Es war höchste Zeit, dass ich zur stationären Entgiftung gegangen bin. Meine Bauchspeicheldrüse war kurz davor, sich zu entzünden. Ich habe wie gesagt, schon mehrere Entgiftungen hinter mir, diese war allerdings sehr schwer. Es dauerte zwei Wochen, bis meine körperlichen Entzugs- Symptome sich zurück bildeten. Ich hatte Schwierigkeiten mit dem Schlafen. War ich am Anfang nur in die Entgiftung gegangen, weil ich an Weihnachten zu meinen Eltern fahren wollte, wurde mir immer mehr klar, dass ich da raus muss – aus dem Heim. Meine Betreuer_innen waren damit nicht einverstanden. Ich musste erst einmal in dem Heim bleiben. Damit begann dann meine „trockene“ Phase im Haus Langhans.
Es änderte sich einiges. Ich konnte mir wieder ein Sozialticket leisten und meinen Lieblingstabak mir kaufen. Ich musste jeden Tag pusten (Alkoholtest)– und ich schaffte es tatsächlich in dieser „nassen“ Umgebung trocken zu bleiben. Es war bestimmt ein wenig „Trotz“ dabei – aber mit der Zeit auch eine kleine Arroganz. Auf einmal wurde mir bewusst, dass ich mich von meinen Mitbewohnern fernhalten musste, denn die Gefahr war zu groß, an getriggert zu werden. Das Problem war außerdem, dass die meisten eine rechtsgerichtete Meinung hatten. Je nach dem, wie der Alkoholspiegel war, sind sie auch manchmal aggressiv geworden. Meine Perspektive war, dass ich in die TWG (Therapeutische Wohngemeinschaft) von der Bürgerhilfe einziehen konnte. Doch es zog sich alles so lange hin.

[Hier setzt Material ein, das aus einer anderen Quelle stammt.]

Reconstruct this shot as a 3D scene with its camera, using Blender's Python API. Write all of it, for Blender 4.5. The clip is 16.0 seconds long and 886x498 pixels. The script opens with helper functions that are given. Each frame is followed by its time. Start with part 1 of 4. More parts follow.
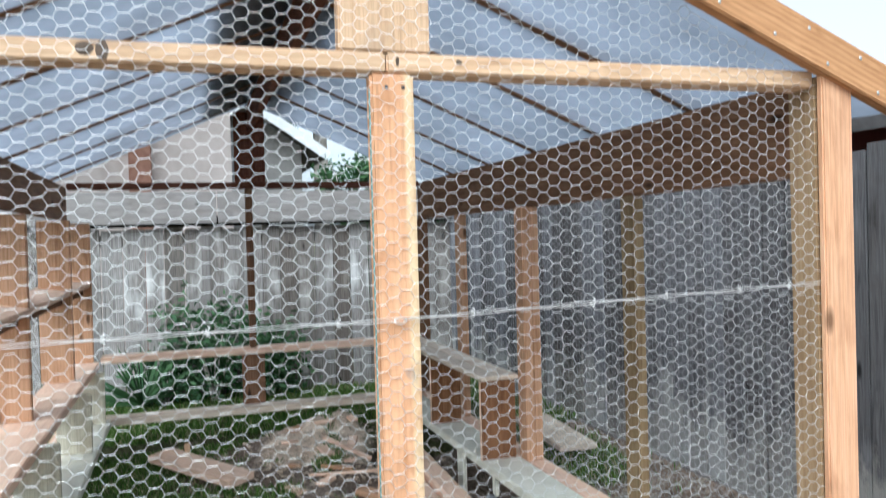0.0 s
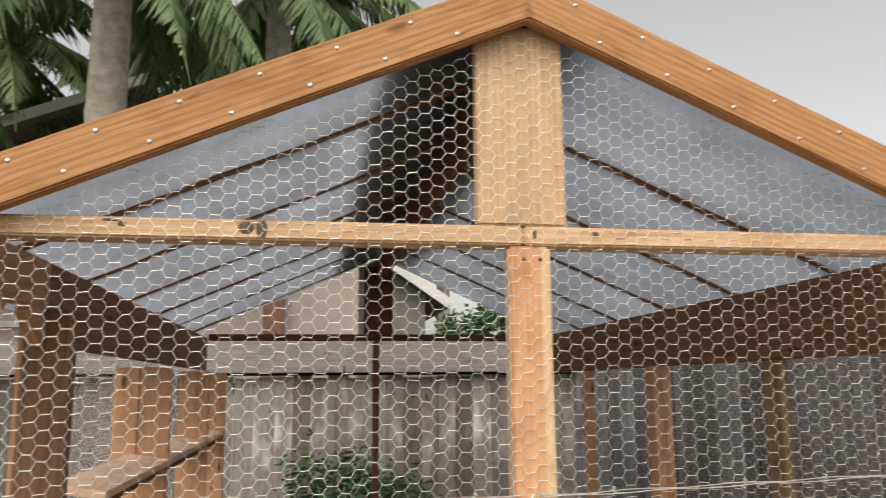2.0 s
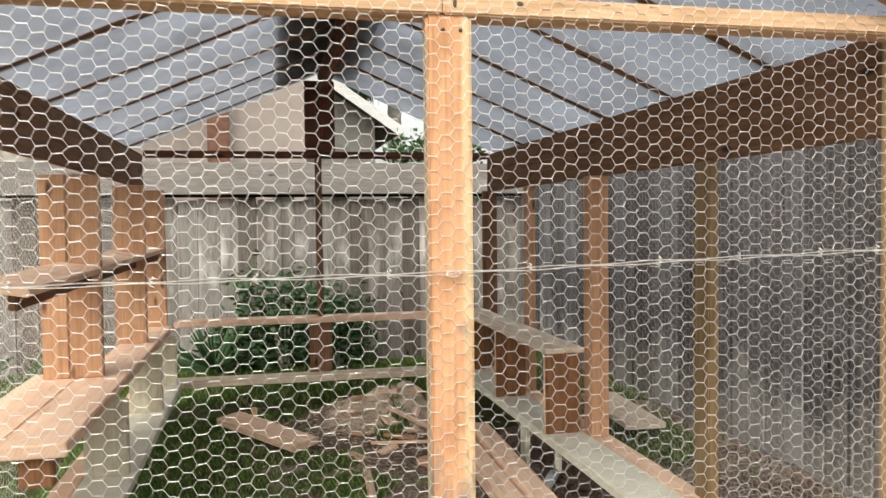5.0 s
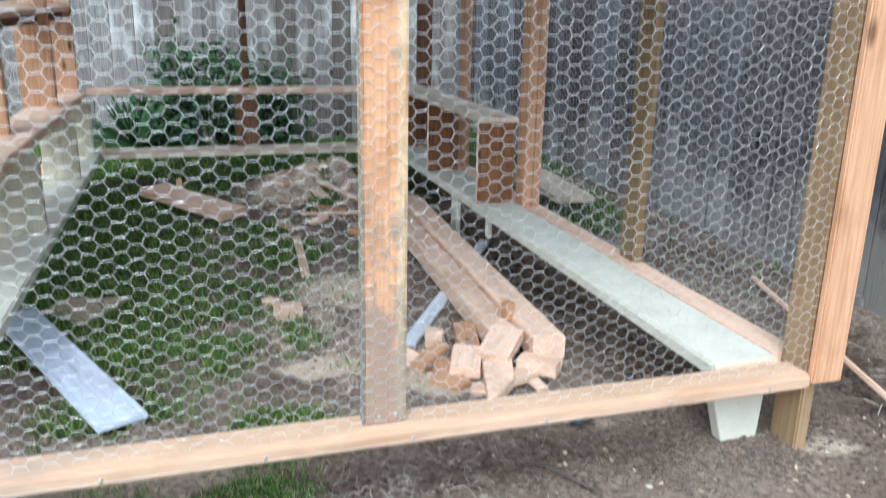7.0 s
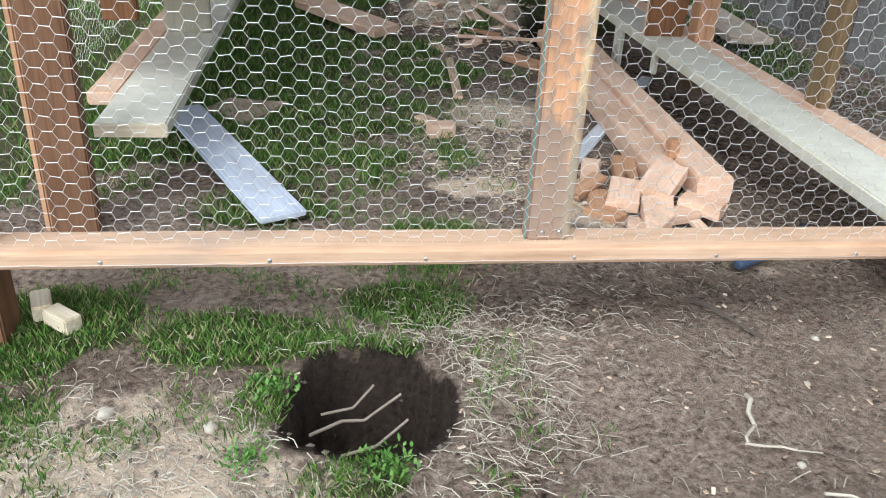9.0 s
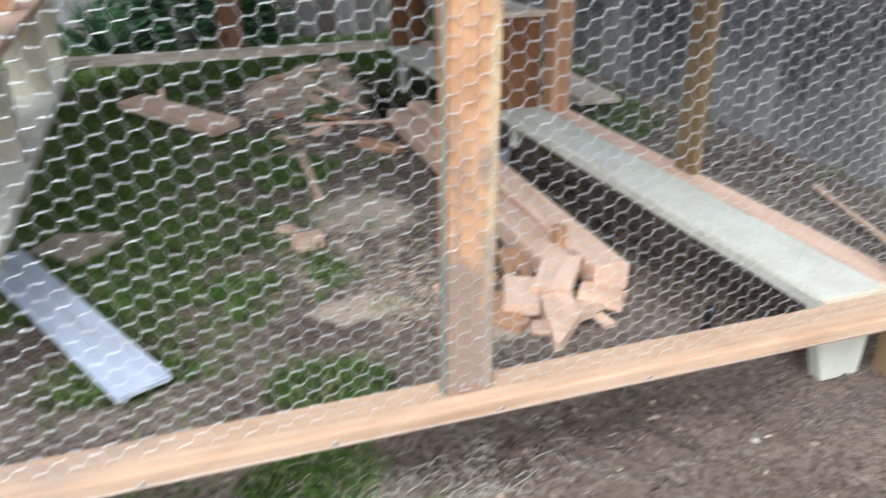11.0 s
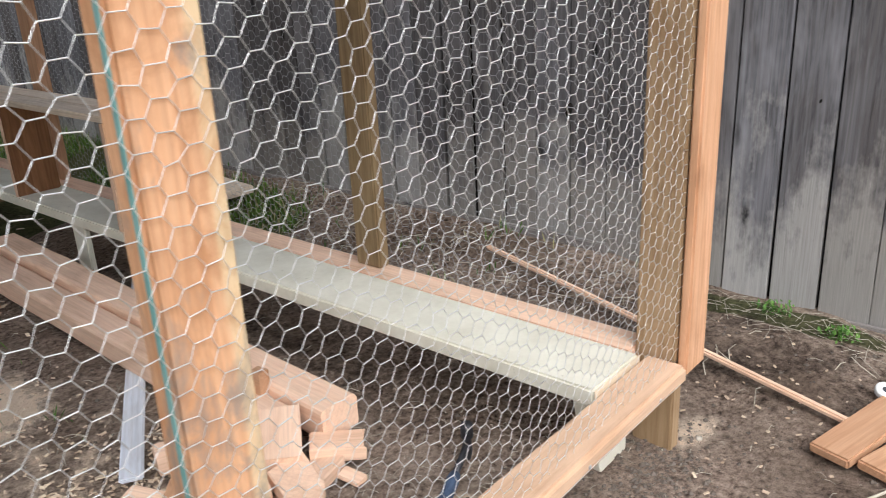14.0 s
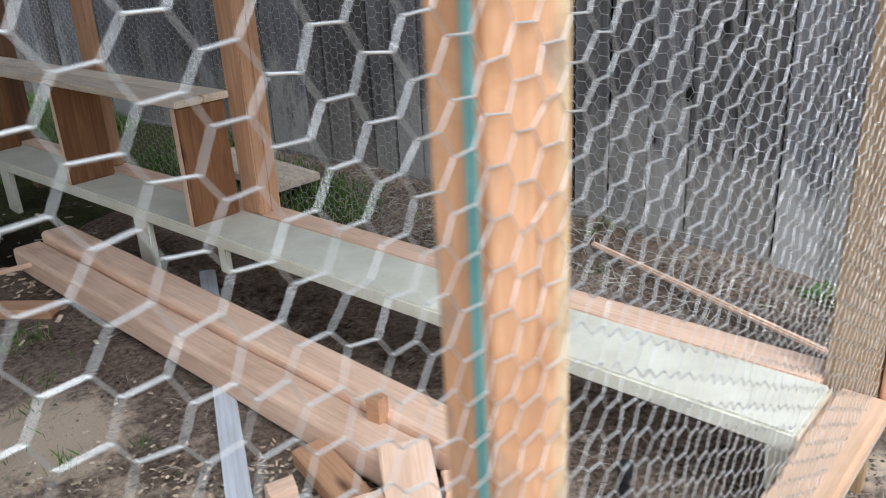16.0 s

Dadurch das ich das Sozialticket hatte, war ich sehr viel unterwegs. Meistens ging ich in die Staatsbibliothek am Potsdamer Platz. In der Staatsbibliothek kann man im Internet surfen und das nutzte sich aus. Oft war ich dann sehr lange dort.
Schließlich kam der Moment, wo ich dann umgezogen bin. Der Vorteil war, dass die Bürgerhilfe in Lichtenberg war, also weit weg von der Gegend um Weißensee. Diese Gegend meide ich heute noch sehr. Nach vier Jahren bin ich dann vor drei Jahren hier in die TWG „Das fünfte Rad e.V.“ gezogen und hier fühle ich mich wohl.